Ayonusa.com – Penetapan Upah Minimum selalu mengundang pro dan kontra antara pengusaha dan pekerja, yang mana terjadi pula pada Upah Minimum tahun 2025. Komite III DPD RI melakukan upaya Inventarisasi Materi Pengawasan Atas Pelaksanaan UU Nomor 13 Tahun 2003 Tentang Ketenagakerjaan, yang membahas persoalan Upah dan Standar Hidup Layak bagi para pekerja di Indonesia.
“Hakikatnya pengusaha wajib melaksanakan ketentuan perihal upah minimum sesuai yang ditetapkan pemerintah, sesuai aturan yang berlaku, namun perlu adanya win-win solution antara pengusaha dan pekerja,” ucap Ketua Komite III Filep Wamafma, di Gedung DPD RI, Komplek Parlemen Senayan Jakarta, Selasa (21/1/2025).

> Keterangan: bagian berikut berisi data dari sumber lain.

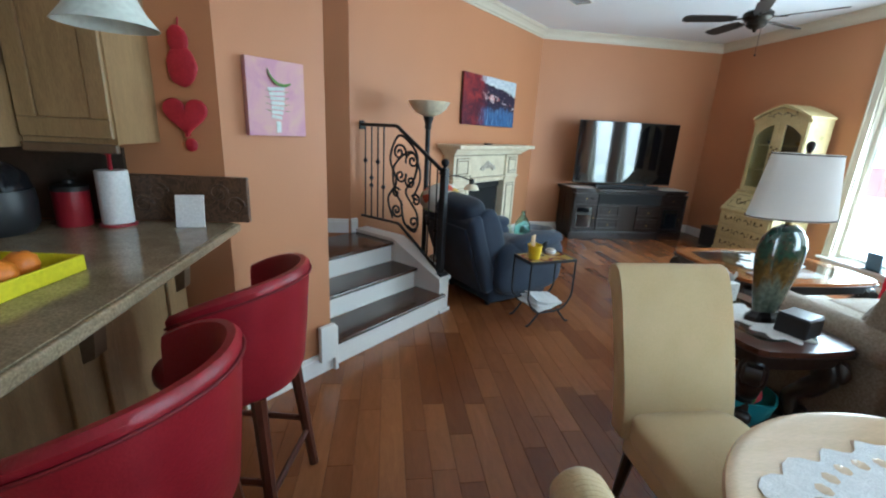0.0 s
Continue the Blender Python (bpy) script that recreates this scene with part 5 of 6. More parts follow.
# ---- ceiling fan, vents ----
fan = thing("ceiling_fan", on(3.569, 4.135), "black five-bladed ceiling fan hanging from a rod", "fan")
part("canopy", lathe([(0, CEILING - 0.001), (0.07, CEILING - 0.001), (0.075, CEILING - 0.02), (0.05, CEILING - 0.06), (0.015, CEILING - 0.075), (0, CEILING - 0.075)], 24), BRONZE, fan, smooth=True)
part("rod", tube([(0, 0, CEILING - 0.07), (0, 0, 2.82)], 0.012, 10), BRONZE, fan)
part("motor", lathe([(0, 2.84), (0.03, 2.838), (0.045, 2.80), (0.10, 2.79), (0.125, 2.77), (0.125, 2.73), (0.10, 2.705), (0.085, 2.70), (0.085, 2.665), (0.05, 2.64), (0.02, 2.63), (0.015, 2.61), (0, 2.605)], 28), BRONZE, fan, smooth=True)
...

Filep mengatakan, harus ada solusi lebih lanjut akibat dari penetapan Upah Minimum tahun 2025 yang dituangkan dalam Peraturan Menteri Ketenagakerjaan (Permenaker) Nomor 16 Tahun 2024 tentang Penetapan Upah Minimum Tahun 2025 yang pada pelaksanaannya menimbulkan berbagai persoalan antara pengusaha dan pekerja.
Di forum rapat ini, Presiden Konfederasi Serikat Buruh Seluruh Indonesia (KSBSI) Elly Rosita Silaban menyatakan, KSBSI mengapresiasi kenaikan UMP 6.5%, meskipun masih di bawah perhitungan internal KSBSI pada angka 7.74% dan adanya pembatalan kenaikan PPN 12%. Menurut Elly, pekerja dan buruh di Indonesia berhak mendapatkan upah yang layak dan mampu menghidupi dirinya maupun keluarganya, sebagai dampak dari tingginya inflasi dan naiknya harga bahan pokok. Elly juga mengkhawatirkan akan terjadi gelombang Pemutusan Hubungan Kerja (PHK) akibat dari kenaikan upah ini dan menyarankan agar menjadi perhatian pemerintah.
“Kami berharap ada peran pemerintah untuk menurunkan harga bahan pokok, juga revisi UU Ketenagakerjaan yang baru dengan pengawasan terhadap kebijakan upah dan peningkatan proteksi sosial dan akses jaminan sosial bagi pekerja,” harap Elly.
Menanggapi hal itu, Ketua Bidang Ketenagakerjaan Asosiasi Pengusaha Indonesia (APINDO), Bob Azam, melihat dalam proses penetapan Upah Minimum 2025 megalami kenaikan sebesar 6,5%. Apindo menilai masukan dari dunia usaha sebagai aktor utama yang menjalankan kegiatan ekonomi nampaknya belum menjadi bahan pertimbangan utama dalam pengambilan keputusan.
“Seringkali proses perundingan Dewan Pengupahan menghadapi berbagai tantangan yang menghambat terciptanya dialog yang harmonis dan konstruktif, sehingga menjadi tantangan untuk mencapai kesepakatan yang transparan, adil, dan berbasis musyawarah sebagaimana diharapkan,” tukasnya.